La souplesse et l'efficacité de ces mécanismes de gouvernance sont des atouts pour cette réforme dont les débuts sont prometteurs. En définitive, le seul risque majeur consisterait à ce que les pouvoirs publics modifient des règles du jeu censées être désormais fixées une fois pour toutes.
Ce système pourrait être transposé en France, ne serait-ce que partiellement, dans la mesure où les différences entre les deux pays n'apparaissent pas insurmontables. L'ancien système de retraite suédois était par ailleurs assez proche du régime général français et plusieurs autres pays européens de tailles très diverses (Italie, Lettonie, Pologne) se sont inspirés, au cours des dernières années, de la réforme suédoise pour adapter leur régime de retraite. La France pourrait aussi utilement s'inspirer de l'exemple suédois pour améliorer le taux d'emploi des seniors : l'âge moyen de cessation d'activité est, en effet, de soixante-trois ans en Suède, soit cinq ans plus tard qu'en France.
Enfin, M. Alain Vasselle, rapporteur, a souligné la pertinence du cadre de réflexion global et prospectif adopté par les pouvoirs publics suédois : la France aurait intérêt de la même façon à appréhender l'avenir de la protection sociale dans sa totalité sur un horizon à très long terme, par exemple quarante ans, en envisageant les dépenses, les recettes, les besoins de financement de chacune des branches de la sécurité sociale, mais aussi la charge des politiques du handicap et de la dépendance. Il serait alors possible de déterminer la protection sociale à mettre en oeuvre, les priorités à dégager et les moyens financiers à mobiliser dans ces objectifs.
Ce rapport, dont il juge à titre personnel les conclusions parfois un peu timides, témoigne de la recherche d'un compromis avec son collègue Bernard Cazeau.
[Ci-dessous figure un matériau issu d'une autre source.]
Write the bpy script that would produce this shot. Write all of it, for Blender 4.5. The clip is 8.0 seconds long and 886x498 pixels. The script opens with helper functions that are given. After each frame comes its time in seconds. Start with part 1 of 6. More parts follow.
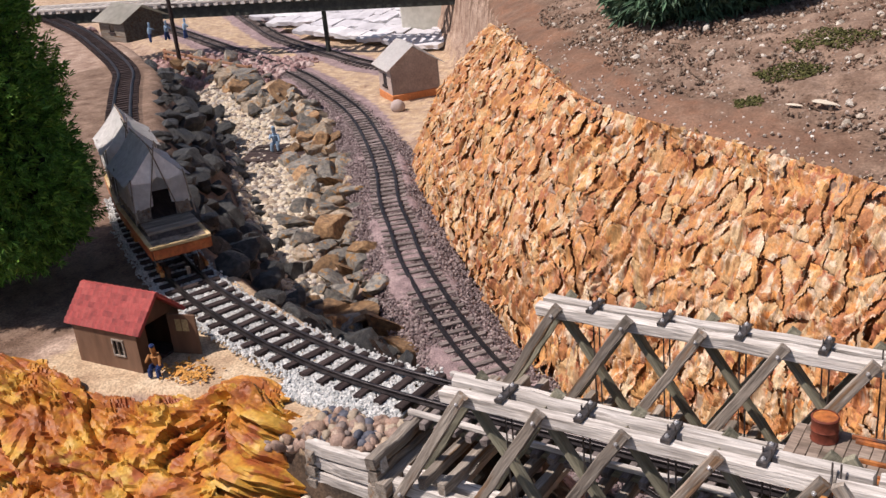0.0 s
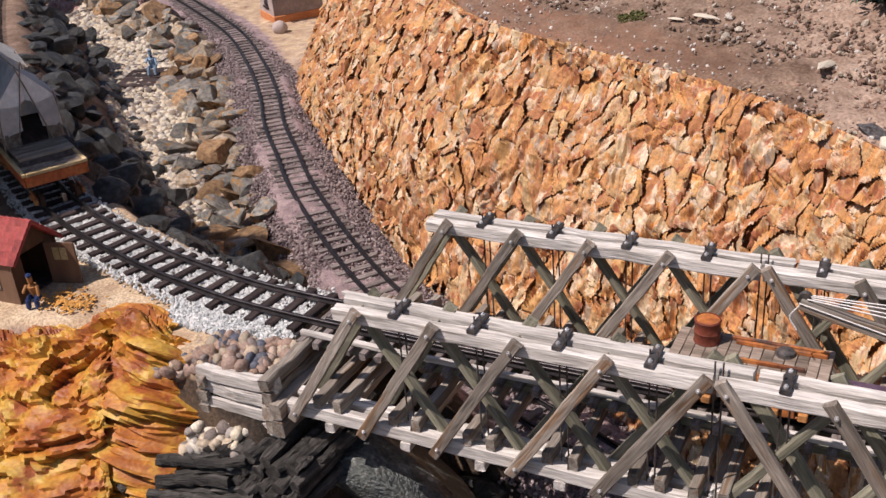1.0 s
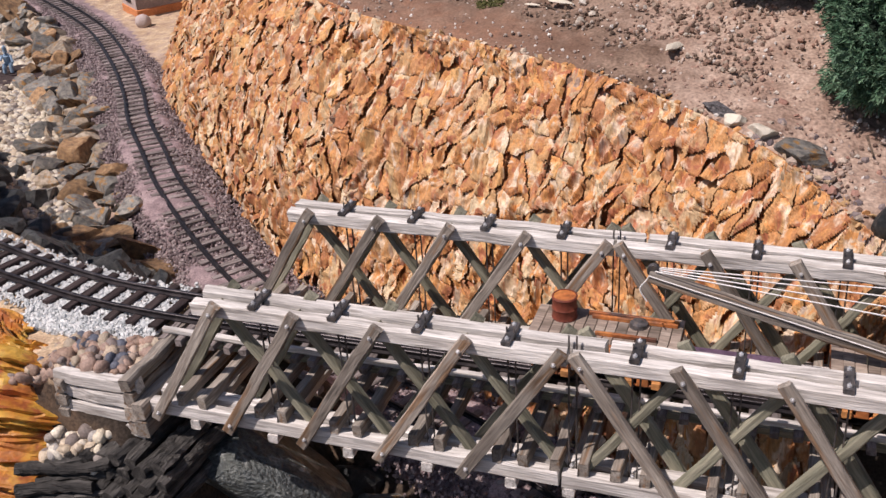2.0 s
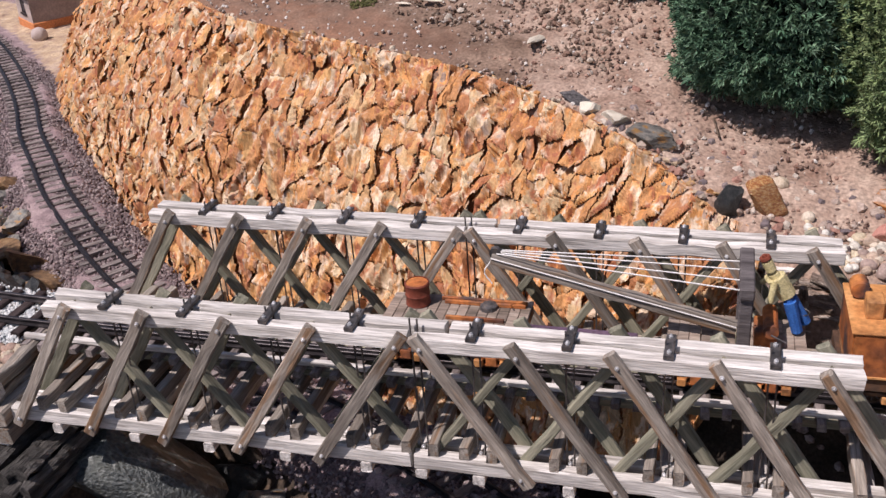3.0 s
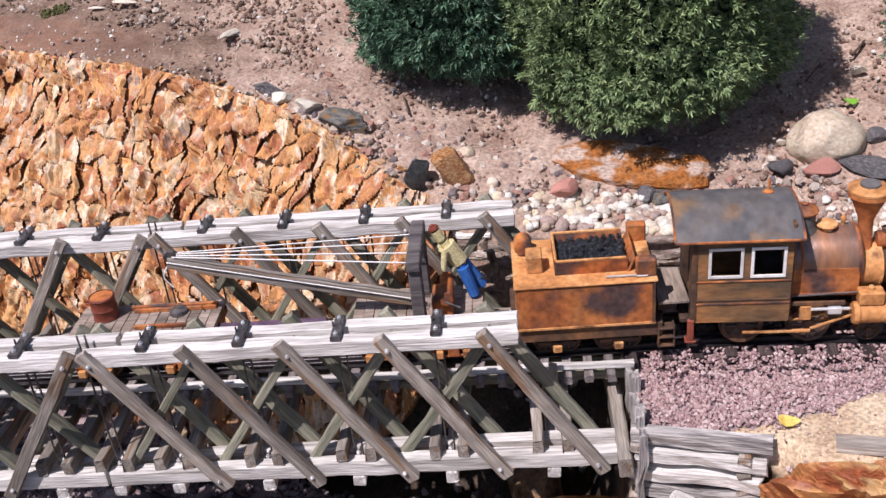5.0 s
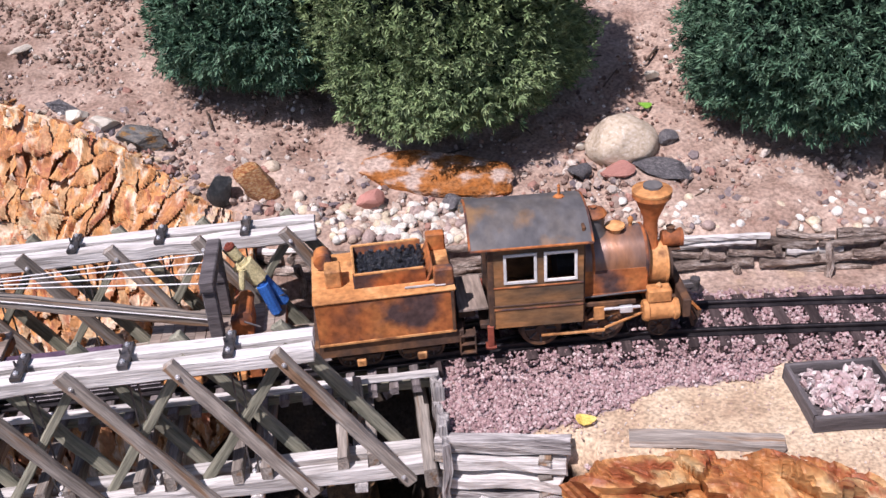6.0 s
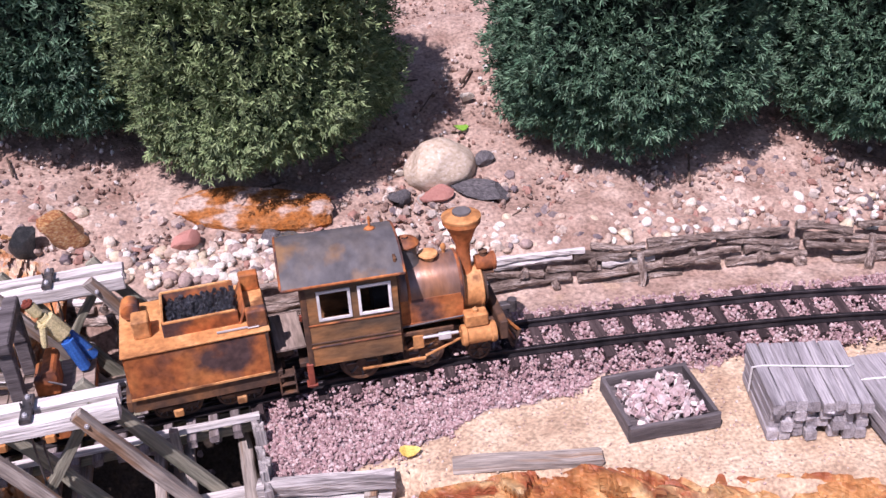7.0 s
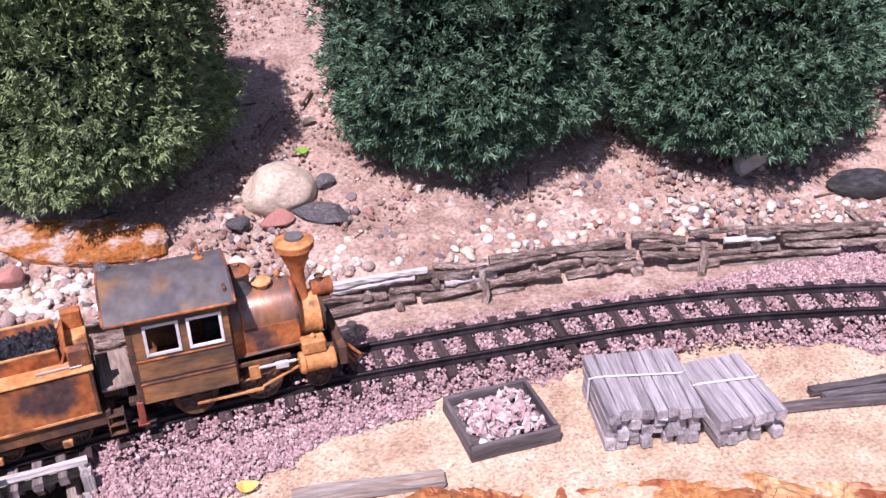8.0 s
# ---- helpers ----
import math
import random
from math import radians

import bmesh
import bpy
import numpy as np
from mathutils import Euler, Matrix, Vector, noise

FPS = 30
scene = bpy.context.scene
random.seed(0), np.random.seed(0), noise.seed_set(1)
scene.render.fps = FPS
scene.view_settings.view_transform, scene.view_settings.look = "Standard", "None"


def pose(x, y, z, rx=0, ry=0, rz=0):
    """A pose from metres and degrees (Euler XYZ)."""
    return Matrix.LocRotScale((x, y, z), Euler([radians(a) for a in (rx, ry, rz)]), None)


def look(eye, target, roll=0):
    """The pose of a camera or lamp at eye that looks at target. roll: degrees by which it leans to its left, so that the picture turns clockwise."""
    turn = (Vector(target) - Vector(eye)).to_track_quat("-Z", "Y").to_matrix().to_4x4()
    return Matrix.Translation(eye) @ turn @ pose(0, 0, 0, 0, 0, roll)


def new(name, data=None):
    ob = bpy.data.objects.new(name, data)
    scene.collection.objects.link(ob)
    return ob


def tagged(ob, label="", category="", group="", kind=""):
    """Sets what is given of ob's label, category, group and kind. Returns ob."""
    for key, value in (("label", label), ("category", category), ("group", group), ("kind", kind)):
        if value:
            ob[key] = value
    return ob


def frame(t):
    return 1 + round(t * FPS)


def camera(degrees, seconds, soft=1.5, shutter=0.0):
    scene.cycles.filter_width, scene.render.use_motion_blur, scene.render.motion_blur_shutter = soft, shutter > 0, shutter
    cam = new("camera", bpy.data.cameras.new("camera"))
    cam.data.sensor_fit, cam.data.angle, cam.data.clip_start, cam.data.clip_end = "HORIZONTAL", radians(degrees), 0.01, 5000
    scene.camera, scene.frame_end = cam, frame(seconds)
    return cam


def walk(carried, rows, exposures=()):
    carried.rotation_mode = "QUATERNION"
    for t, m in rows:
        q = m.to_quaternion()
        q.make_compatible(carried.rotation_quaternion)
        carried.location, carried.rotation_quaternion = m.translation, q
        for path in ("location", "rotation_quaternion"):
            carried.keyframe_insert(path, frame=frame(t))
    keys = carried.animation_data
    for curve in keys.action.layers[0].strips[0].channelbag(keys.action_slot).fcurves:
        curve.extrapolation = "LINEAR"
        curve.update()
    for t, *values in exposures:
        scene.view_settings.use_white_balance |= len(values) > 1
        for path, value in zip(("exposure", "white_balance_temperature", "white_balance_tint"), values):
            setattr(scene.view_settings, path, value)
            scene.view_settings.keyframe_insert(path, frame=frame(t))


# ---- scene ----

Il contribuera en tout cas utilement à l'information du Parlement, dans la perspective du rendez-vous de 2008. S'exprimant à nouveau à titre personnel, il a estimé qu'à l'avenir, on devra sans doute, comme en Suède, abandonner une approche paramétrique et envisager une réforme structurelle de l'assurance vieillesse. Cela supposerait toutefois un minimum de consensus politique.